As a junior NCO (Unteroffizier ohne Portapee), there is no difference between the insignia on my kord waffenrock and that of a vice-feldwebel.  These ranks are distinguished by bayonet knots.  Unteroffiziers and Sergeants wore a troddel knot in imperial colors, and I have one of those though I do not yet own an appropriate bayonet.  Senior NCOs and Officers were entitled to the more ornate Portapee, which was worn by the vice-feldwebel and feldwebel with a sword while on parade and on the bayonet when on campaign.  Those for DSWA were closed knots with white metallic lace with the lanyard threaded in imperial black and red colors.  I do not have one of these.  On very rare occassions, an historic image shows an unteroffizer wearing both the kord waffenrock and a detachable shoulder chevron such as were worn on the kord litewka and khaki feldrock uniforms, but this was not according to regulation.

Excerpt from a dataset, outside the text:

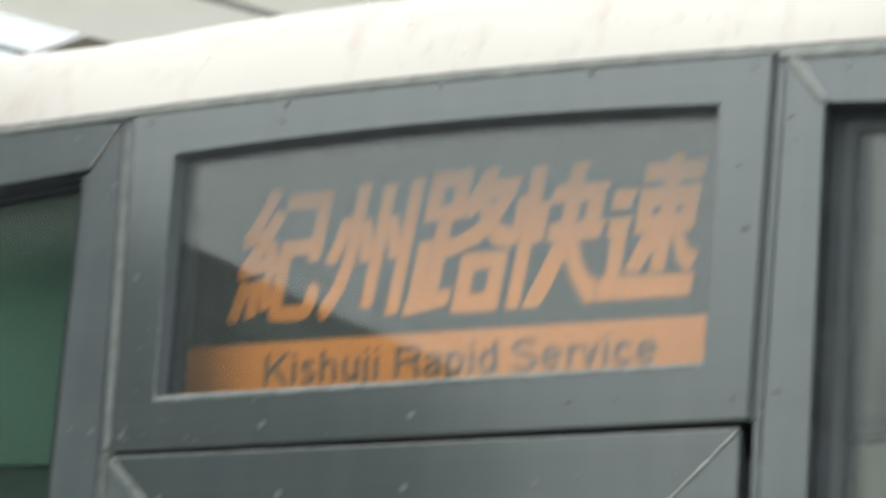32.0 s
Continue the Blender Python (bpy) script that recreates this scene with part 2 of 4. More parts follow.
BALLAST = material("brown_ballast", (0.20, 0.19, 0.175), 0.95, 0.0, 0.4, 14.0, (1, 1, 1), 0.8, 20.0)
SCREEN_GREY = material("dark_screen_grey", (0.12, 0.12, 0.115), 0.9, 0.0, 0.25, 0.4)
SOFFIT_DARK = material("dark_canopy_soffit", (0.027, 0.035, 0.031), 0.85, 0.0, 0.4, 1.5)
ROOF_BROWN = material("brown_eaves_board", (0.13, 0.115, 0.085), 0.8, 0.0, 0.2, 3.0)
GUTTER = material("pale_zinc_gutter", (0.62, 0.61, 0.64), 0.4, 0.5, 0.1, 6.0)
GASKET_LIP = material("dusty_grey_rubber", (0.036, 0.041, 0.044), 0.7, 0.0, 0.25, 24.0, (1, 1, 0.3), 0.2, 90.0, (0.06, 0.065, 0.068), 0.6, 18.0)
MOSS = material("dry_moss", (0.085, 0.085, 0.045), 0.95, 0.0, 0.5, 300.0, (1, 1, 1), 0.8, 500.0)
WIRE = material("black_wire", (0.03, 0.03, 0.03), 0.6, 0.0, 0.1, 20.0)
ROD = material("pale_grey_rod", (0.62, 0.60, 0.56), 0.5, 0.0, 0.1, 12.0)
CLEAR = glass("clear_glass", (0.96, 0.98, 0.97))
# a dark tint deepens towards the left and top edges of the sign pane
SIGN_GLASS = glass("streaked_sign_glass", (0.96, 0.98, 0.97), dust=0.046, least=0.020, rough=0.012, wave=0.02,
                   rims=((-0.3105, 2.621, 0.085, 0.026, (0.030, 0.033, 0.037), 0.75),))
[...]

I'm far too old to depict the young regular army volunteers who customarily served 3 year terms in the Schutztruppe in southwest Africa.   My impression, should I ever complete it, will be of a reservist from the Landsturm, an old retired member of the Protection Force who settled down int he colony and was called up during the Herero uprising.  I'll wear a mix of uniform types and Schutztruppe kit, which was quite common even for regular Schutztruppen while on campaign.

If anyone reading this post has firsthand knowledge or documentation for the lining of the kord waffenrock, whether it had belt hooks or not at the top of the vent flaps, and what specific fabric comprised the collar, cuffs shoulder-board backing, I would be deeply appreciative of your sharing you knowledge and source material.